腸骨圧迫テスト(Iliac compression test)
目的
腸骨圧迫テストは仙腸関節に機能障害があるかどうかを調べる検査方法です。
特にカイロプラクティックの分野では仙腸関節の機能障害は重視されますが、医療機関では仙腸関節の機能障害は軽視されることが多いようです。
このテストにより、わずかな抵抗でも患者さんが痛がるようなら腸骨を骨折してしまっていることが疑われます。
実施方法
1. 患側が上向きになるように患者さんを側臥位(横向き)にさせます。
2. 検者は患者さんの後方に立ち、患者さんの腸骨の腸骨稜あたりをコンタクトします。
3. 検者はベットに向かって(直下)ゆっくりと圧迫を加えます。
4. 同様に反対側も実施します。
結果の評価
テスト中、仙腸関節部分に痛みが伴えば陽性反応で、仙腸関節の捻挫や脱臼、炎症などの病理があと疑われます。

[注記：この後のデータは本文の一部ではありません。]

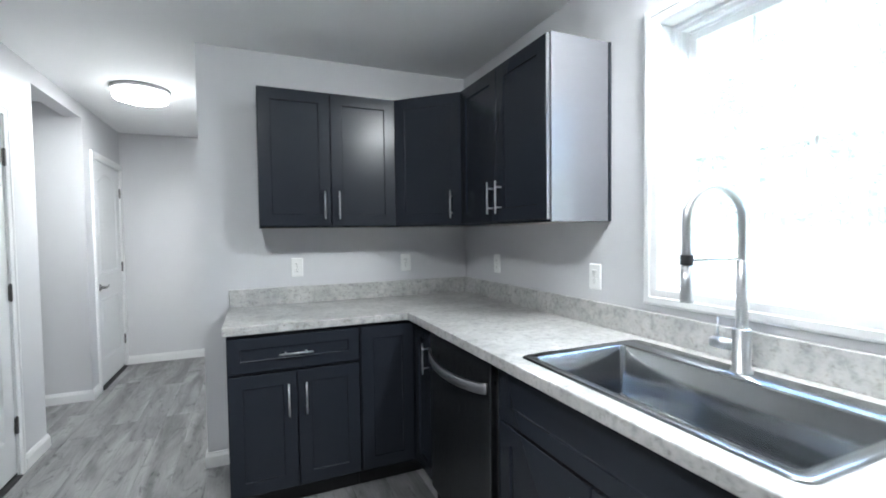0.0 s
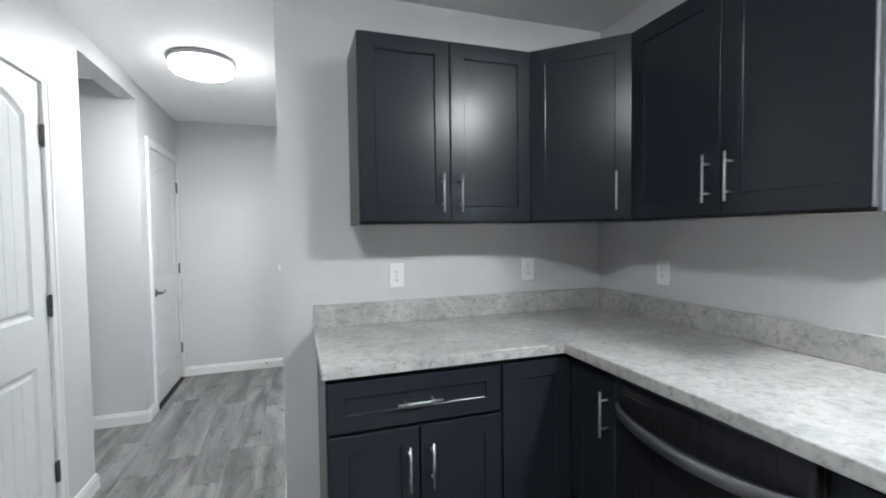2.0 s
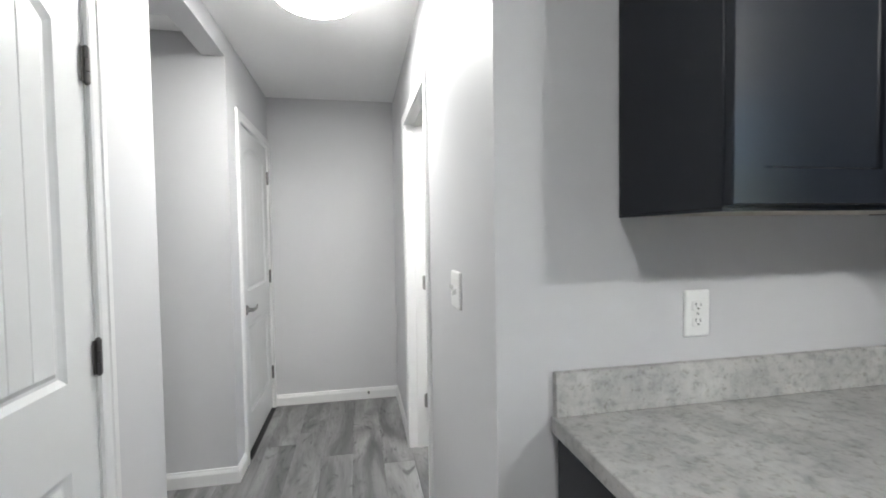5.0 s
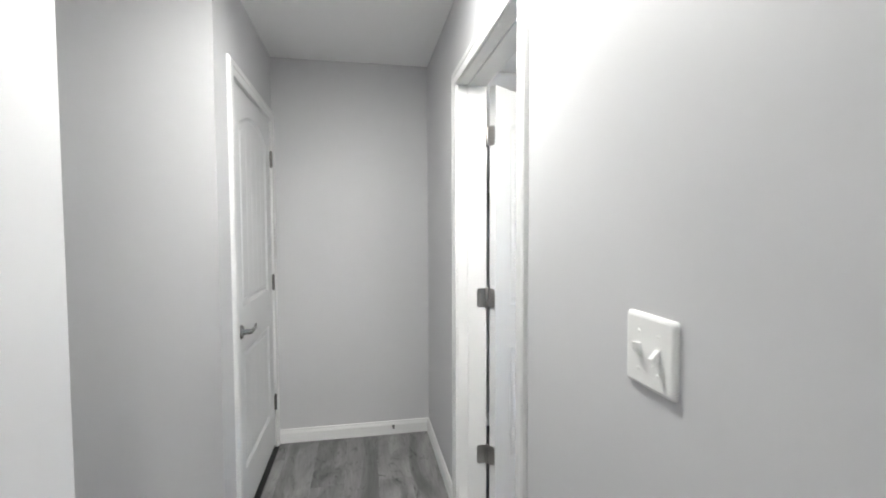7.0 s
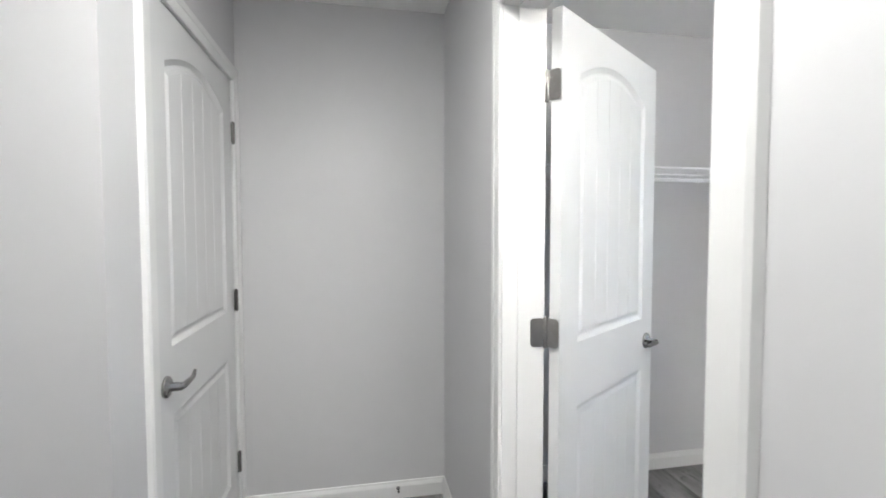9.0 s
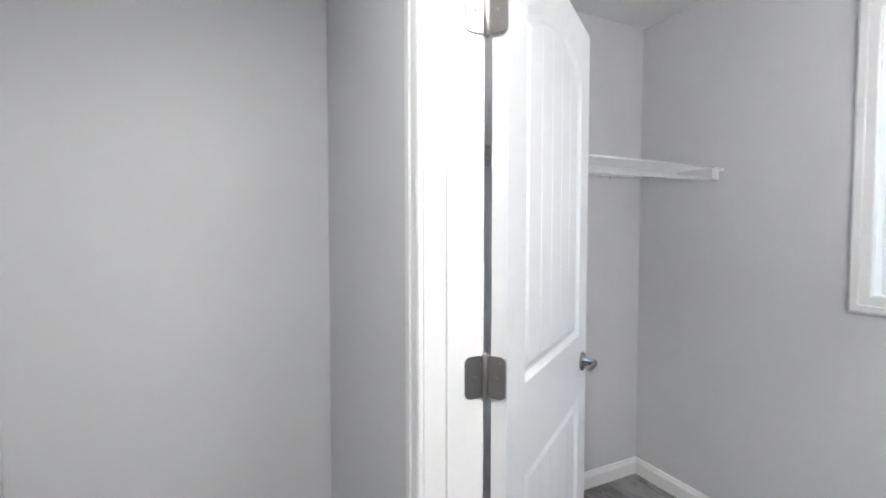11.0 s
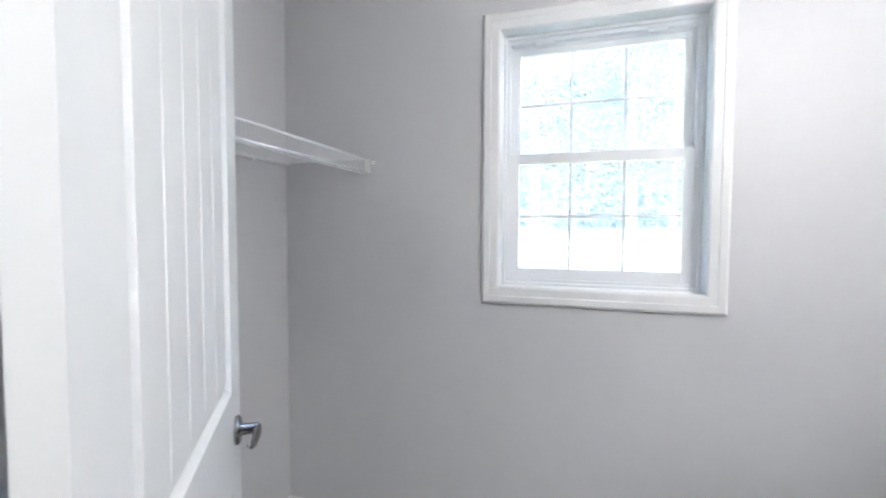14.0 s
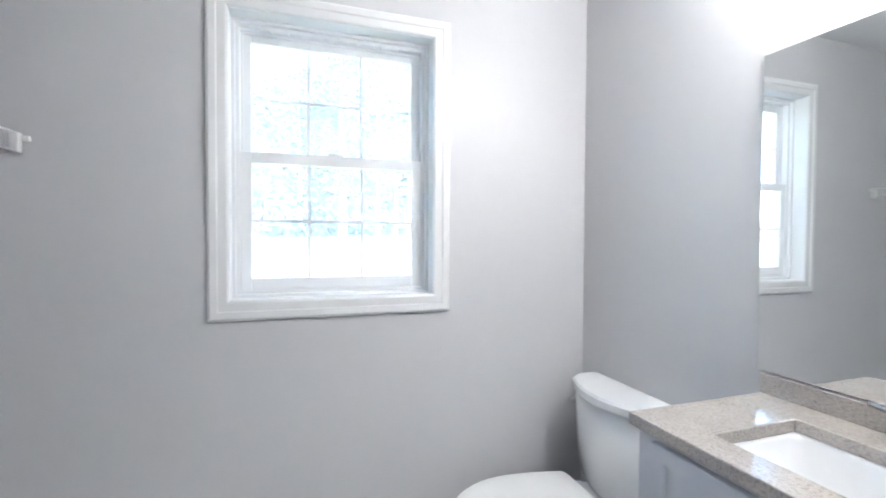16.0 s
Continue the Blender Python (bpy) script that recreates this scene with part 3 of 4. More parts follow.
def window(name, yc, label):
    top = thing(name, pose(EAST, yc, 0), label, "window", kind="structure")
    a, b, lo, hi = -WIN_W / 2, WIN_W / 2, *WIN_Z
    part("casing", casing(lambda u, v, d: (-d - 0.0005, u, v), a, b, hi, lo), TRIM, top)
    part("jamb", boxes((-0.001, 0.075, a - 0.018, a, lo - 0.018, hi + 0.018), (-0.001, 0.075, b, b + 0.018, lo - 0.018, hi + 0.018), (-0.001, 0.075, a, b, hi, hi + 0.018), (-0.001, 0.075, a, b, lo - 0.018, lo)), TRIM, top)
    # vinyl frame with two sash tracks
    fr = bmesh.new()
    t = 0.026
    for d0, d1, g in ((0.075, 0.145, t), (0.060, 0.075, 0.012), (0.106, 0.112, t + 0.010)):
        box(fr, d0, d1, a, a + g, lo, hi)
        box(fr, d0, d1, b - g, b, lo, hi)
        box(fr, d0, d1, a + g, b - g, hi - g, hi)
        box(fr, d0, d1, a + g, b - g, lo, lo + g)
    part("window_frame", fr, VINYL, top)
    mid = 1.628

    def sash(nm, x0, x1, z0, z1, s, rail_lo, rail_hi):
        y0, y1 = a + t, b - t
        ob = part(nm, boxes((x0, x1, y0, y0 + s, z0, z1), (x0, x1, y1 - s, y1, z0, z1), (x0, x1, y0 + s, y1 - s, z0, z0 + rail_lo), (x0, x1, y0 + s, y1 - s, z1 - rail_hi, z1), bevel=0.002), VINYL, top)
        g0, g1, h0, h1 = y0 + s, y1 - s, z0 + rail_lo, z1 - rail_hi
        xm = 0.5 * (x0 + x1)
        pane = part("pane", boxes((xm - 0.002, xm + 0.002, g0 - 0.004, g1 + 0.004, h0 - 0.004, h1 + 0.004)), GLASS, ob)
        pane.visible_shadow = False
        m = 0.0050
        for k in (1, 2):
            y = g0 + (g1 - g0) * k / 3
            part("muntin", boxes((xm - 0.006, xm - 0.0025, y - m, y + m, h0, h1)), VINYL, ob)
        z = 0.5 * (h0 + h1)
        for k in range(3):
            ya, yb = g0 + (g1 - g0) * k / 3 + (m if k else 0), g0 + (g1 - g0) * (k + 1) / 3 - (m if k < 2 else 0)
            part("muntin", boxes((xm - 0.006, xm - 0.0025, ya, yb, z - m, z + m)), VINYL, ob)
        return ob
    sash("upper_sash", 0.112, 0.140, mid - 0.012, hi - t, 0.036, 0.036, 0.036)
    sash("lower_sash", 0.078, 0.106, lo + t, mid + 0.024, 0.038, 0.042, 0.040)
    for s in (-1, 1):
        y = s * (WIN_W / 2 - 0.16)
        part("tilt_latch", boxes((0.062, 0.0745, y - 0.035, y + 0.035, hi - 0.040, hi - 0.024), bevel=0.004), VINYL, top, "white window latch")
    part("sash_lock", boxes((0.082, 0.104, -0.03, 0.03, mid + 0.0245, mid + 0.037), bevel=0.003), VINYL, top)
    return top


window("window_1", WIN_KITCHEN, "white double-hung window with grilles above the kitchen sink")
window("window_2", WIN_BATH, "white double-hung window with grilles in the bathroom")

# ---- ceiling lamps ----


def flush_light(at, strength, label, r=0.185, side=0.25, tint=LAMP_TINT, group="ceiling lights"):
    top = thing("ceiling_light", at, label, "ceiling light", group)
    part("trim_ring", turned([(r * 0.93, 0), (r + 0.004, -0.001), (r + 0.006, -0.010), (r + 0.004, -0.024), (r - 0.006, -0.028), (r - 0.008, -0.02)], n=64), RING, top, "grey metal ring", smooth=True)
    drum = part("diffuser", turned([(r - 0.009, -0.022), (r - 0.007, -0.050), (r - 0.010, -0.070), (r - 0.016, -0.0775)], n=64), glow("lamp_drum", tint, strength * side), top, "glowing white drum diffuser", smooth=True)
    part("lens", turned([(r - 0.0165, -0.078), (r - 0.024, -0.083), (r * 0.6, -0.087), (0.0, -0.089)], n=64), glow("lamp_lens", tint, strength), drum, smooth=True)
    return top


flush_light(pose(-0.613, 3.985, CEILING), HALL_GLOW, "lit round flush ceiling light in the hall", side=0.09, tint=HALL_TINT)
flush_light(pose(-0.24, 0.74, CEILING), KITCHEN_GLOW, "lit round flush ceiling light in the kitchen", side=0.9)
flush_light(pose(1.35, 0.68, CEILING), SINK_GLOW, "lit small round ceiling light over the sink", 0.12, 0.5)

# ---- wall plates ----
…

もし、わずかな力で実施しても患者さんがとても痛がるようなら腸骨が骨折している可能性もあります。
腸骨の骨折は主に転倒した際に直接腸骨を打撲したことが原因となることが多いようです。
腸骨の骨折の診断は画像検査が必要になりますが、通常の骨盤撮影の仕方だと腸骨の骨折を見逃す場合もあります。
参考
仙腸関節は他の関節とは異なり、非常に可動域の少ない関節として知られています。
しかし、仙腸関節に問題があると股関節の屈曲、伸展動作がスムーズに行うことができなくなるため、『足を持ち上げる』『歩く』『走る』などといった日常生活動作に大きく影響を及ぼします。